─── Given material
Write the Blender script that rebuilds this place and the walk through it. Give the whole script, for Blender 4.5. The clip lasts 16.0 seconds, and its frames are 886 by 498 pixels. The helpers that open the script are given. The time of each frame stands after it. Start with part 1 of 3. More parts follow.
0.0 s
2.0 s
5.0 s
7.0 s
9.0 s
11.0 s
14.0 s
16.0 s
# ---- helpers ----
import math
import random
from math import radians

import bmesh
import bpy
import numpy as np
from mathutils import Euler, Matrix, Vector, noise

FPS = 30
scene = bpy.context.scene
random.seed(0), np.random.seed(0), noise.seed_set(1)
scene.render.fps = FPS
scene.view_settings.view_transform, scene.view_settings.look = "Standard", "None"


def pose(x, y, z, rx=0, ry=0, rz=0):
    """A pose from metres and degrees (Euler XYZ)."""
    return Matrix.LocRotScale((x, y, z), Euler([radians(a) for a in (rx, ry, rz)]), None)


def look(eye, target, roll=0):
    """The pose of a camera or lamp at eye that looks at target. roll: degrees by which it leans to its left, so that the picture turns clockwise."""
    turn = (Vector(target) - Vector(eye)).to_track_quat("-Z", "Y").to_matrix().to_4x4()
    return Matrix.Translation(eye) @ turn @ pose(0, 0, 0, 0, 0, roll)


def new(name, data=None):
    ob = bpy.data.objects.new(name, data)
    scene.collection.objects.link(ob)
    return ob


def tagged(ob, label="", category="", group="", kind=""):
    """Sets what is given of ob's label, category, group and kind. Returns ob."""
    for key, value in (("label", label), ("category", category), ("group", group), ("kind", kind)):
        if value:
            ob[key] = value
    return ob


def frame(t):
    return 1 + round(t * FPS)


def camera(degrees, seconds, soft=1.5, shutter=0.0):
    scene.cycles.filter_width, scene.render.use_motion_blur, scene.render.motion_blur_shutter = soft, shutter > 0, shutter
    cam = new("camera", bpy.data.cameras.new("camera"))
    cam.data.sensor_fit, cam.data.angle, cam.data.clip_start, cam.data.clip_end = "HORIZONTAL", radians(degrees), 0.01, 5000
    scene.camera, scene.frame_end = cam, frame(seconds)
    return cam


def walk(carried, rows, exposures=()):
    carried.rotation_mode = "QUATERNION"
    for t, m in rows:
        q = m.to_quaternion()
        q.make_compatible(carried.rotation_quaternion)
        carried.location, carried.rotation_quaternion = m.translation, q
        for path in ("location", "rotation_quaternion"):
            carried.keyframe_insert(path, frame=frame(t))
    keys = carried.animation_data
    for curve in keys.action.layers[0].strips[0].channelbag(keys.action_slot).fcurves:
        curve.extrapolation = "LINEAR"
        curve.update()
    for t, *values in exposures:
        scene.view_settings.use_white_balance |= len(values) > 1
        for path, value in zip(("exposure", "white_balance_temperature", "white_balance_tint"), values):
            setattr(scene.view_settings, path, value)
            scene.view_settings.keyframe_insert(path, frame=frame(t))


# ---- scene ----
──────
> [Work required]: Each line of the listing above should be output exactly.

> [Result of the exercise]:
Write the Blender script that rebuilds this place and the walk through it. Give the whole script, for Blender 4.5. The clip lasts 16.0 seconds, and its frames are 886 by 498 pixels. The helpers that open the script are given. The time of each frame stands after it. Start with part 1 of 3. More parts follow.
0.0 s
2.0 s
5.0 s
7.0 s
9.0 s
11.0 s
14.0 s
16.0 s
# ---- helpers ----
import math
import random
from math import radians

import bmesh
import bpy
import numpy as np
from mathutils import Euler, Matrix, Vector, noise

FPS = 30
scene = bpy.context.scene
random.seed(0), np.random.seed(0), noise.seed_set(1)
scene.render.fps = FPS
scene.view_settings.view_transform, scene.view_settings.look = "Standard", "None"


def pose(x, y, z, rx=0, ry=0, rz=0):
    """A pose from metres and degrees (Euler XYZ)."""
    return Matrix.LocRotScale((x, y, z), Euler([radians(a) for a in (rx, ry, rz)]), None)


def look(eye, target, roll=0):
    """The pose of a camera or lamp at eye that looks at target. roll: degrees by which it leans to its left, so that the picture turns clockwise."""
    turn = (Vector(target) - Vector(eye)).to_track_quat("-Z", "Y").to_matrix().to_4x4()
    return Matrix.Translation(eye) @ turn @ pose(0, 0, 0, 0, 0, roll)


def new(name, data=None):
    ob = bpy.data.objects.new(name, data)
    scene.collection.objects.link(ob)
    return ob


def tagged(ob, label="", category="", group="", kind=""):
    """Sets what is given of ob's label, category, group and kind. Returns ob."""
    for key, value in (("label", label), ("category", category), ("group", group), ("kind", kind)):
        if value:
            ob[key] = value
    return ob


def frame(t):
    return 1 + round(t * FPS)


def camera(degrees, seconds, soft=1.5, shutter=0.0):
    scene.cycles.filter_width, scene.render.use_motion_blur, scene.render.motion_blur_shutter = soft, shutter > 0, shutter
    cam = new("camera", bpy.data.cameras.new("camera"))
    cam.data.sensor_fit, cam.data.angle, cam.data.clip_start, cam.data.clip_end = "HORIZONTAL", radians(degrees), 0.01, 5000
    scene.camera, scene.frame_end = cam, frame(seconds)
    return cam


def walk(carried, rows, exposures=()):
    carried.rotation_mode = "QUATERNION"
    for t, m in rows:
        q = m.to_quaternion()
        q.make_compatible(carried.rotation_quaternion)
        carried.location, carried.rotation_quaternion = m.translation, q
        for path in ("location", "rotation_quaternion"):
            carried.keyframe_insert(path, frame=frame(t))
    keys = carried.animation_data
    for curve in keys.action.layers[0].strips[0].channelbag(keys.action_slot).fcurves:
        curve.extrapolation = "LINEAR"
        curve.update()
    for t, *values in exposures:
        scene.view_settings.use_white_balance |= len(values) > 1
        for path, value in zip(("exposure", "white_balance_temperature", "white_balance_tint"), values):
            setattr(scene.view_settings, path, value)
            scene.view_settings.keyframe_insert(path, frame=frame(t))


# ---- scene ----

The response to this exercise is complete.